With the backing of the company’s top leadership, Simon now invests heavily in digital and social media, interactive directories and maps, healthy dining options to replace food courts, and allowing customers to reserve parking spaces. Not only did Simon change the outdated perception of the mall for customers, it changed the perception for retailers, who view Simon as a partner that can elevate individual brands. All of these changes stemmed from a rebrand that was supported from the top down.
2. Develop a Comprehensive Strategy
Instagram changing its logo design isn’t a major rebranding that required months of intensive strategies, but a major rebranding effort such as Simon’s requires a holistic effort. This is especially true when it comes to an evolving—and largely digital—market. Even for legacy companies, a rebranding campaign almost always needs to incorporate technology—whether it’s through the company’s products or reaching consumers.
Take AARP for example. Throughout its more than fifty-year history, the company had been associated with an aging demographic, but in recent years has been emphasizing its impact on the younger end of their membership spectrum. The organization also wanted to convey the ways that technology can help members.

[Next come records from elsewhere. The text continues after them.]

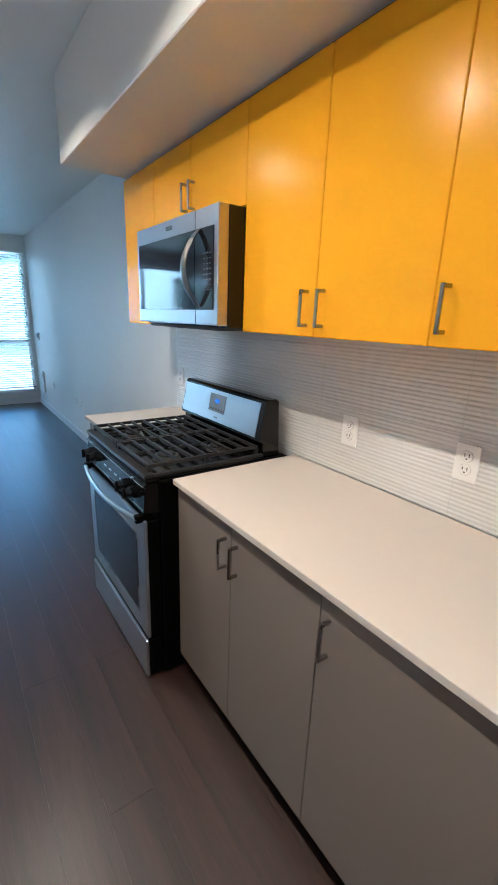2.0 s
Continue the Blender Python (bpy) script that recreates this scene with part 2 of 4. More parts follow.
def lathe(centre, profile, bm=None, sides=28):
    """Rings of (radius, height) about a vertical axis."""
    bm = bm or bmesh.new()
    rings = []
    for r, z in profile:
        rings.append([bm.verts.new((centre[0] + r * math.cos(2 * math.pi * k / sides), centre[1] + r * math.sin(2 * math.pi * k / sides), centre[2] + z))
                      for k in range(sides)])
    for low, high in zip(rings, rings[1:]):
        for k in range(sides):
            bm.faces.new((low[k], low[(k + 1) % sides], high[(k + 1) % sides], high[k]))
    return bm


def pull(place, length, along, out, reach=0.034, thick=0.010):
    """A square U-shaped bar pull: two posts and a bar."""
    p, a, o = Vector(place), Vector(along), Vector(out)
    side = a.cross(o)
    bm = bmesh.new()

    def block(centre, da, do, ds):
        ext = [abs(a[i]) * da + abs(o[i]) * do + abs(side[i]) * ds for i in range(3)]
        box([centre[i] - ext[i] / 2 for i in range(3)], [centre[i] + ext[i] / 2 for i in range(3)], 0.0015, bm)
    block(p + o * (reach - thick * 0.35), length, thick * 0.7, thick)
    for s in (-1, 1):
        block(p + a * s * (length / 2 - thick / 2) + o * (reach - thick * 0.7) / 2, thick, reach - thick * 0.7, thick)
    return bm


def wall_sheet(axis, lo, hi, span, z0, z1, holes):
    """A wall between lo and hi on its axis, along span, from z0 to z1, with holes (from, to, bottom, top) right through it."""
    bm = bmesh.new()
    us = sorted({span[0], span[1], *[u for h in holes for u in h[:2]]})
    zs = sorted({z0, z1, *[z for h in holes for z in h[2:]]})
    for u0, u1 in zip(us, us[1:]):
        run = []
        for a, b in zip(zs, zs[1:]):
            if any(h[0] < (u0 + u1) / 2 < h[1] and h[2] < (a + b) / 2 < h[3] for h in holes):
                continue
            if run and abs(run[-1][1] - a) < 1e-6:
                run[-1][1] = b
            else:
                run.append([a, b])
        for a, b in run:
            if axis == "x":
                box((lo, u0, a), (hi, u1, b), 0, bm)
            else:
                box((u0, lo, a), (u1, hi, b), 0, bm)
    return bm


# ---- the large structure ----
WEST, SOUTH, EAST = -6.5, -3.76, 2.75
DOOR_A, DOOR_B = (-1.37, -0.48), (0.875, 1.765)
CLOSET, PASSAGE = (-3.10, -1.655), (-4.78, -3.47)

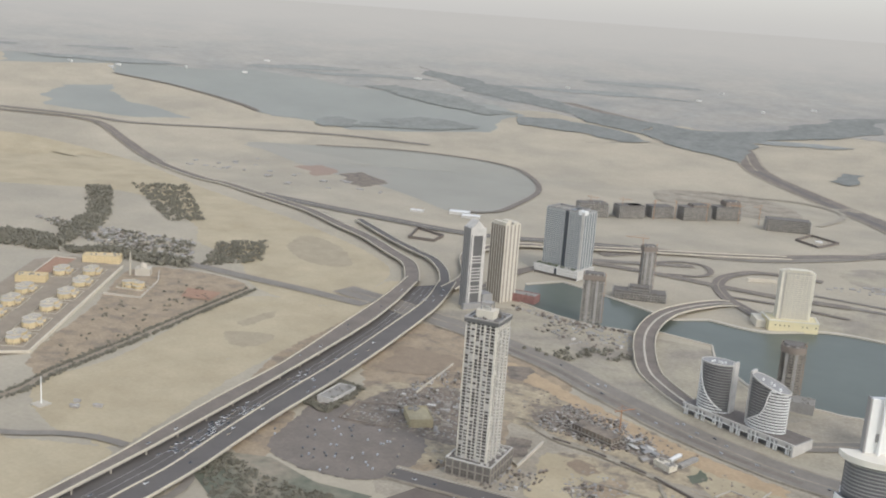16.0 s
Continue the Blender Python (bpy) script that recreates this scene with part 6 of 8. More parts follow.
# twin curved towers with a sweeping white seam
def curved_tower(x, y, turn, rx, zl, zr, seam, left):
    """zl, zr: the height of the slanting roof at the two ends. seam: how far across the white seam lies, from foot to top. left: the white balconies lie on the left of it."""
    t = thing("curved_tower", x, y, 14, turn, "oval tower with white balcony bands and a sweeping white seam", "skyscraper", "twin curved towers")
    ry = 14.0
    o = ellipse(0, 0, rx, ry, 64)
    top = lambda px: zl + (zr - zl) * (px + rx) / (2 * rx)

    def slanted(ps, z0, extra):
        n = len(ps)
        return Geo().add([(*p, z0 if z0 >= 0 else top(p[0]) + z0) for p in ps] + [(*p, top(p[0]) + extra) for p in ps], [(i, (i + 1) % n, n + (i + 1) % n, n + i) for i in range(n)] + [tuple(range(n, 2 * n))])

    def across(f):
        f = max(0.0, min(1.0, f)) * (len(seam) - 1)
        i = min(int(f), len(seam) - 2)
        return rx * (seam[i] + (seam[i + 1] - seam[i]) * (f - i))

    zt = max(zl, zr)
    part("core", slanted(shrink(o, 0.9), 0, 0), BROWNGLASS, t)
    inner = shrink(o, 1.5)
    for k in range(int(zt / 3.4)):
        zz = k * 3.4
        sx = across(zz / zt)
        for pale in (True, False):
            pts, inn = [], []
            for p, q in zip(o, inner):
                onleft = p[0] < sx
                if p[1] < 5 and (onleft == left) == pale and zz + 2 < top(p[0]):
                    pts.append(p), inn.append(q)
            if len(pts) > 2:
                part("balcony" if pale else "floor_line", Geo().strip(pts, inn, zz, zz + (1.6 if pale else 0.7)), WHITE if pale else GREY, t)
    g, last = Geo(), None
    for i in range(41):
        f = 0.06 + 0.94 * i / 40
        sx = max(-rx * 0.99, min(rx * 0.99, across(f)))
        p = (sx, -ry * math.sqrt(1 - (sx / rx) ** 2) - 0.4, min(f * zt, top(sx)))
        if last and (Vector(p) - Vector(last)).length > 0.05:
            g.rod(last, p, 0.85, 0.85, 6)
        last = p
    part("white_seam", g, WHITE, t)
    part("roof", slanted(shrink(o, 0.4), -0.5, 0.4), GREY, t, "grey slanting roof")
    n = len(o)
    oo, ii = shrink(o, -0.3), shrink(o, 0.7)
    part("roof_rim", Geo().add([(*p, top(p[0]) + h) for h in (-0.6, 1.2) for ps in (oo, ii) for p in ps], [q for i in range(n) for j in [(i + 1) % n] for q in ((i, j, 2 * n + j, 2 * n + i), (n + j, n + i, 3 * n + i, 3 * n + j), (2 * n + i, 2 * n + j, 3 * n + j, 3 * n + i))]), RAWLIGHT, t)
    rng = random.Random(int(rx))
    g = Geo()
    for k in range(6):
        px = rng.uniform(-0.5, 0.6) * rx
        g.box(px, -8 + k, top(px), px + 2, -6 + k, top(px) + 2.5)
    part("roof_plant", g, WHITE, t, kind="stuff")
    ex = 1 if left else -1
    e0, e1 = sorted((ex * (rx - 2.2), ex * (rx + 0.7)))
    part("end_blade", Geo().box(e0, -4, 0, e1, 9, (zr if left else zl) + 3), RAWLIGHT, t, "pale upright end blade")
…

AARP continues to introduce new technology, including the RealPad, a tablet accessible for people age fifty and older who aren’t digitally savvy.
“One of the issue areas that we’re heavily focused on is the technology space—specifically technology for older adults—which historically has been laggard when compared with the general population,” says Terry Bradwell, former EVP and chief enterprise strategy and innovation officer for AARP. “So we saw the opportunity and took a risk.”

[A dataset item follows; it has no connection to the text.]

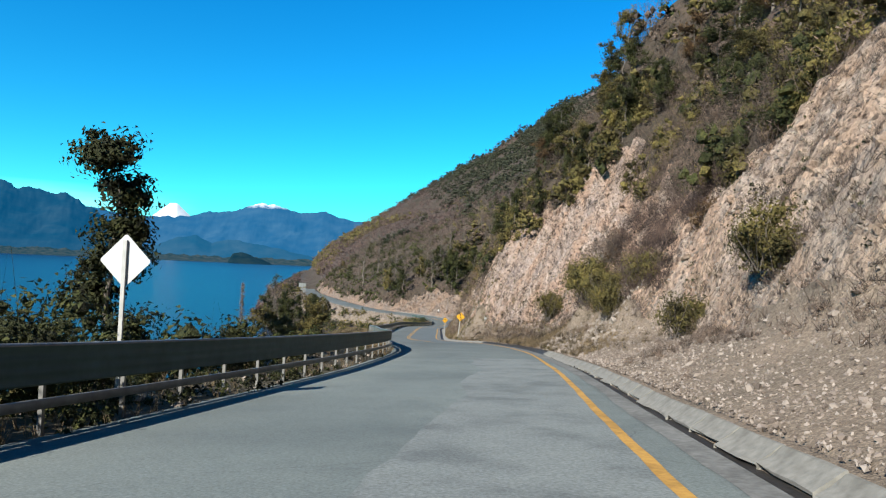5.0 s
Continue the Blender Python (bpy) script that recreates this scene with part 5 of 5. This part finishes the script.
def diamond(side, thick, y, z, corner=0.05):
    """A diamond plate with rounded corners, facing -y, its middle at height z."""
    bm = bmesh.new()
    h, pts = side / math.sqrt(2), []
    for a in (0, 90, 180, 270):
        for o in (-45, -22, 0, 22, 45):
            c = h - corner * math.sqrt(2)
            pts.append((c * math.sin(radians(a)) + corner * math.sin(radians(a + o)), c * math.cos(radians(a)) + corner * math.cos(radians(a + o))))
    face = bm.faces.new([bm.verts.new((px, y, z + pz)) for px, pz in pts])
    ext = bmesh.ops.extrude_face_region(bm, geom=[face])
    bmesh.ops.translate(bm, vec=(0, thick, 0), verts=[v for v in ext["geom"] if isinstance(v, bmesh.types.BMVert)])
    bmesh.ops.recalc_face_normals(bm, faces=bm.faces[:])
    return bm


def stroke(points, width, y, z, head=0.0):
    """A flat painted band through points (x, z), with an arrow head at its end."""
    bm = bmesh.new()
    p = np.array(points, float)
    t = np.gradient(p, axis=0)
    t /= np.linalg.norm(t, axis=1)[:, None]
    nrm = np.stack([t[:, 1], -t[:, 0]], 1) * width / 2
    last = None
    for q, nn in zip(p, nrm):
        pair = [bm.verts.new((q[0] + s * nn[0], y, z + q[1] + s * nn[1])) for s in (-1, 1)]
        if last:
            bm.faces.new((last[0], last[1], pair[1], pair[0]))
        last = pair
    if head:
        e, tt, nn = p[-1], t[-1], nrm[-1] / (width / 2)
        bm.faces.new([bm.verts.new((*(lambda c: (c[0], y, z + c[1]))(c),)) for c in (e + nn * head, e + tt * head * 1.5, e - nn * head)])
    ext = bmesh.ops.extrude_face_region(bm, geom=bm.faces[:])
    bmesh.ops.translate(bm, vec=(0, -0.002, 0), verts=[v for v in ext["geom"] if isinstance(v, bmesh.types.BMVert)])
    bmesh.ops.recalc_face_normals(bm, faces=bm.faces[:])
    return bm


def warning_sign(x, y, height, yaw, lean, arrow, label):
    root = new("warning_sign")
    tagged(root, label, "road sign")
    root.matrix_basis = pose(x, y, on_ground(x, y), 0, lean, yaw)
    pole = part("pole", box(0.075, 0.05, height + 0.75, (0, 0.035, (height + 0.75) / 2 - 0.3)), POLE_GREY, root, "pale grey painted steel post")
    plate = part("plate", diamond(0.75, 0.004, 0.0, height), SIGN_YELLOW, root, "yellow diamond plate")
    h = 0.75 / math.sqrt(2) * 0.93
    part("border", stroke([(h, 0), (0, h), (-h, 0), (0, -h), (h, 0), (h * 0.99, h * 0.01)], 0.018, -0.002, height), SIGN_BLACK, plate, "thin black border")
    part("arrow", stroke(arrow, 0.075, -0.003, height, 0.105), SIGN_BLACK, plate, "black arrow")
    for dz in (-0.25, 0.25):
        bm = bmesh.new()
        bmesh.ops.create_cone(bm, segments=8, radius1=0.014, radius2=0.010, depth=0.012, cap_ends=True)
        bmesh.ops.rotate(bm, matrix=Euler((radians(90), 0, 0)).to_matrix(), verts=bm.verts)
        bmesh.ops.translate(bm, vec=(0.0, -0.008, height + dz * 1.45), verts=bm.verts)
        part("bolt", bm, STEEL, plate, "small steel bolt")
    return root


bend = [(0.13, -0.28), (0.14, -0.17), (0.13, -0.05), (0.09, 0.06), (0.02, 0.14), (-0.06, 0.18)]
wavy = [(-0.04, -0.34), (0.06, -0.28), (0.11, -0.2), (0.06, -0.12), (-0.04, -0.06), (-0.09, 0.02), (-0.04, 0.1), (0.02, 0.15), (0.0, 0.2), (-0.03, 0.24)]
warning_sign(22.0, 184.4, 2.15, 12, 0, bend, "yellow diamond sign with a left-bend arrow on a grey post")
warning_sign(21.5, 141.3, 2.25, 5, 5, wavy, "yellow diamond sign with a winding-road arrow on a grey post")

back = new("road_sign")
tagged(back, "diamond road sign seen from its bare grey back", "road sign")
back.matrix_basis = pose(10.56, 76.52, on_ground(10.56, 76.52), 0, 0, -8)
zb = -6.34 - on_ground(10.56, 76.52)
part("pole", box(0.085, 0.05, zb + 0.7, (0, -0.03, (zb + 0.7) / 2 - 0.3)), POLE_GREY, back, "pale grey steel post")
part("plate", diamond(0.75, 0.004, 0.0, zb), SIGN_GREY, back, "bare metal back of a diamond plate")

# round sign on a wooden stand at the edge of the road
sx, sy = 11.2, 64.85
sz = float(LINE[s_at(64), 2] + 3.9 * LINE[s_at(64), 3])
stand = new("portable_sign")
tagged(stand, "round sign seen from its brown back on a wooden stand", "road sign")
stand.matrix_basis = pose(sx, sy, sz, 0, -2, -10)
part("post", box(0.085, 0.06, 2.56, (0, 0, 1.32)), WOOD, stand, "pale weathered timber post")
bm = bmesh.new()
bmesh.ops.create_cone(bm, segments=28, radius1=0.30, radius2=0.30, depth=0.006, cap_ends=True)
bmesh.ops.rotate(bm, matrix=Euler((radians(90), 0, 0)).to_matrix(), verts=bm.verts)
bmesh.ops.translate(bm, vec=(-0.02, 0.04, 2.2), verts=bm.verts)
part("plate", bm, RUST, stand, "round brown sheet-metal back")
for ang in (20, 140, 260):
    c, s = math.cos(radians(ang)), math.sin(radians(ang))
    bm = box(0.06, 0.05, 0.75)
    bmesh.ops.rotate(bm, matrix=Euler((0, radians(-38), 0)).to_matrix(), verts=bm.verts)
    bmesh.ops.rotate(bm, matrix=Euler((0, 0, radians(ang))).to_matrix(), verts=bm.verts)
    bmesh.ops.translate(bm, vec=(0.23 * c, 0.23 * s, 0.30), verts=bm.verts)
    part("leg", bm, WOOD, stand)
part("base_board", box(0.75, 0.09, 0.04, (0.05, -0.12, 0.025)), WOOD, stand)

BOARD = speckled("weathered_board", [(0.3, (0.20, 0.225, 0.225)), (0.7, (0.30, 0.325, 0.32))], 2, [(0.3, (0.7, 0.7, 0.7)), (0.7, (1, 1, 1))], 0.8, 0.8, 0.1, 0.004)
# large board beside the far road
board = new("roadside_board")
tagged(board, "large weathered grey board on two posts beside the far road", "board")
bx, by = -39.5, 404.5
bz = on_ground(bx, by)
board.matrix_basis = pose(bx, by, bz, 0, 0, -16)
h0 = -22.6 - bz
for k in range(3):
    part("panel", box(1.22, 0.05, 4.4, (-1.25 + 1.25 * k, 0, h0 + 2.2)), BOARD, board, "weathered grey sheet")
for k in (-1.2, 1.2):
    part("post", box(0.14, 0.14, h0 + 5.2, (k, 0.12, (h0 + 5.2) / 2 - 0.6)), WOOD, board)
for k in (0.6, 2.2, 3.8):
    part("rail", box(3.7, 0.06, 0.1, (0, 0.06, h0 + k)), WOOD, board)

# white block at the far bend
tagged(new("marker_block", mesh("marker_block", *(lambda b: ([v.co[:] for v in b.verts], [[v.index for v in f.verts] for f in b.faces if len(f.verts) == 4]))((lambda b: (b.verts.index_update(), b)[1])(box(0.55, 0.45, 0.8, (0, 0, 0.35), None, 0))), WHITE)), "white painted block at the edge of the far bend", "marker block").matrix_basis = pose(25.3, 305.2, on_ground(25.3, 305.2) + 0.02, 0, 0, 20)

# white debris on the road's edge, a painted survey mark
v, f = stones(np.array([[3.98, 40.5, -5.5], [4.22, 40.7, -5.5]]), np.array([0.21, 0.12]))
v[:, 2] = -5.47 + 0.5 * (v[:, 2] + 5.5)
tagged(new("white_rock", mesh("white_rock", v, f, WHITE, smooth=False)), "pale rock lying on the edge of the asphalt", "rock")
i0 = s_at(119)


def mark(d0, d1, y0, y1):
    a0, b0 = at_s(s_at(y0), d0)
    z = float(LINE[i0, 2] - d0 * LINE[i0, 3]) + 0.03
    bm = bmesh.new()
    p0, p1 = Vector((float(at_s(s_at(y0), d0)[0]), float(at_s(s_at(y0), d0)[1]), z)), Vector((float(at_s(s_at(y1), d1)[0]), float(at_s(s_at(y1), d1)[1]), z))
    p0.z, p1.z = float(np.interp(y0, LINE[:600, 1], LINE[:600, 2])) - d0 * LINE[i0, 3] + 0.035, float(np.interp(y1, LINE[:600, 1], LINE[:600, 2])) - d1 * LINE[i0, 3] + 0.035
    sd = (p1 - p0).cross(Vector((0, 0, 1))).normalized() * 0.013
    bm.faces.new([bm.verts.new(q) for q in (p0 - sd, p0 + sd, p1 + sd, p1 - sd)])
    return bm


survey = tagged(new("trim_survey_mark"), "thin white survey mark painted on the asphalt", "road marking", "", "structure")
for q in ((2.08, 3.0, 118.2, 118.35), (2.5, 2.52, 118.25, 118.9), (2.33, 2.72, 118.88, 118.95)):
    part("stroke", mark(*q), WHITE, survey)

# ---- gutter slabs: short cast pieces with ragged ends, none where the bank is bare earth ----
gutter = tagged(new("trim_gutter"), "pale sloping concrete slabs lining the road's drain", "gutter", "", "structure")
SLABS = []
for k in range(10):
    r = np.random.default_rng(200 + k)
    bm = bmesh.new()
    pts = [(4.38 + r.uniform(-0.05, 0.06), -0.135), (4.42 + r.uniform(-0.04, 0.04), -0.10), (4.68, 0.0), (4.92, 0.115), (5.0, 0.12), (5.06, 0.0)]
    if k < 5:
        pts = [(4.47 + 0.70 * (px - 4.38), pz) for px, pz in pts]
    else:
        pts = [(4.46 + 0.55 * (px - 4.38), pz) for px, pz in pts]
    rows = []
    for yy in (-0.745 + r.uniform(0, 0.02), -0.25, 0.25, 0.745 - r.uniform(0, 0.02)):
        rows.append([bm.verts.new((px + (r.uniform(-0.05, 0.05) if n == 0 else r.uniform(-0.012, 0.012)), yy, pz + r.uniform(-0.008, 0.008))) for n, (px, pz) in enumerate(pts)])
    for a, b in zip(rows, rows[1:]):
        for n in range(len(pts) - 1):
            bm.faces.new((a[n], a[n + 1], b[n + 1], b[n]))
    for row in (rows[0], rows[-1]):
        low = [bm.verts.new((v.co.x, v.co.y, v.co.z - 0.09)) for v in row]
        for n in range(len(pts) - 1):
            bm.faces.new((row[n], row[n + 1], low[n + 1], low[n]))
    bmesh.ops.recalc_face_normals(bm, faces=bm.faces[:])
    me = bpy.data.meshes.new("slab")
    bm.to_mesh(me)
    bm.free()
    me.materials.append(CONCRETE)
    SLABS.append(me)
s_along = 0.0
for i in range(s_at(-14), s_at(318)):
    s_along += float(np.hypot(LINE[i + 1, 0] - LINE[i, 0], LINE[i + 1, 1] - LINE[i, 1]))
    if s_along < 1.4:
        continue
    s_along = 0.0
    yy = LINE[i, 1]
    if 104 < yy < 124 or 33 < yy < 46 or 47.5 < yy < 49:
        continue
    o = new("slab", SLABS[int(rng.integers(5)) + (5 if yy < 86 else 0)])
    o.parent = gutter
    slope = math.degrees(math.atan2(LINE[i + 1, 2] - LINE[i - 1, 2], float(np.hypot(*(LINE[i + 1, :2] - LINE[i - 1, :2])))))
    dx, dy = RIGHT[i] * drain_d(i)
    o.matrix_basis = pose(LINE[i, 0] + dx, LINE[i, 1] + dy, LINE[i, 2] - 4.7 * LINE[i, 3] + rng.uniform(-0.012, 0.012), slope, 0, -math.degrees(math.atan2(tan[i, 0], tan[i, 1])))

# ---- the nearest stones at the foot of the bank, one by one ----
STONE_MESHES = [mesh("stone", v, ICO_F, PALE, smooth=False) for v in STONES]
for k, (p, size) in enumerate(zip(*NEAR_STONES)):
    o = new("stone", STONE_MESHES[k % 9])
    o.parent = ground_right
    o.matrix_basis = Matrix.LocRotScale(tuple(p), Euler(tuple(rng.uniform(0, 6.28, 3))), (size, size, size))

And that rebranding risk has paid off. The tablet includes embedded, easily accessible instructional videos, as well as a complementary 24/7 phone service. Part of that strategy, Bradwell says, was that AARP needed to emphasize a culture that is aware of the strengths of the nonprofit’s past while embracing the future.
“Like most organizations, when you start doing things the same way over and over again, you develop a ‘muscle memory,’ and that ‘muscle memory’ becomes an intrinsic part of the organization’s developed culture,” he explains. “Most people that come through our doors may have a preconceived impression of who we are and what we do. But by the time they leave they say, ‘Oh my god, we didn’t realize you guys were doing so much.’”
3. Know Your Market
As technology continues to evolve, so too will the competition. More than ever, markets are becoming saturated with an abundance of choices for consumers.
Panasonic was known for its audio and electronics, but in such a low-margin space today with intense competition, the company is pivoting its efforts to focus more on the internet of things, IT, data, and predictive analytics. TiVo introduced a revolutionary concept in pausing live television and digital video recording (DVR), but DVR became widely implemented with competing cable services. Now, TiVo has expanded its portfolio to encompass the entire entertainment experience with its software and devices.
“We were already a consumer electronics company, and we made a decision to expand our strategy and support and distribute our products in the enterprise world as well,” says Dan Phillips, EVP engineering and services at TiVo. “That’s a different business model.”
And now, twenty of the twenty-five largest domestic multiple-system operators and international operators such as Virgin Media and Vodafone use TiVo’s products across the globe.
Rebranding is all about analyzing what customers want, what your company is delivering, and whether to add to or drop from your current portfolio to address those gaps. For major rebranding efforts, it’s not easy. It requires buy-in from all levels and an honest assessment of where the company is in the market.
“I think that an organization needs a clear, coherent, and compelling vision for a new brand and focused strategy to execute that vision, the appropriate level of resources—whether they are financial or otherwise—and an innovative approach and openness to a degree of calculated risk-taking,” Chidi Achara of Simon says. “Once the team, the vision, the strategy, and the resources are in place, then that leader and that team will need to build alignment and consensus wherever possible internally.”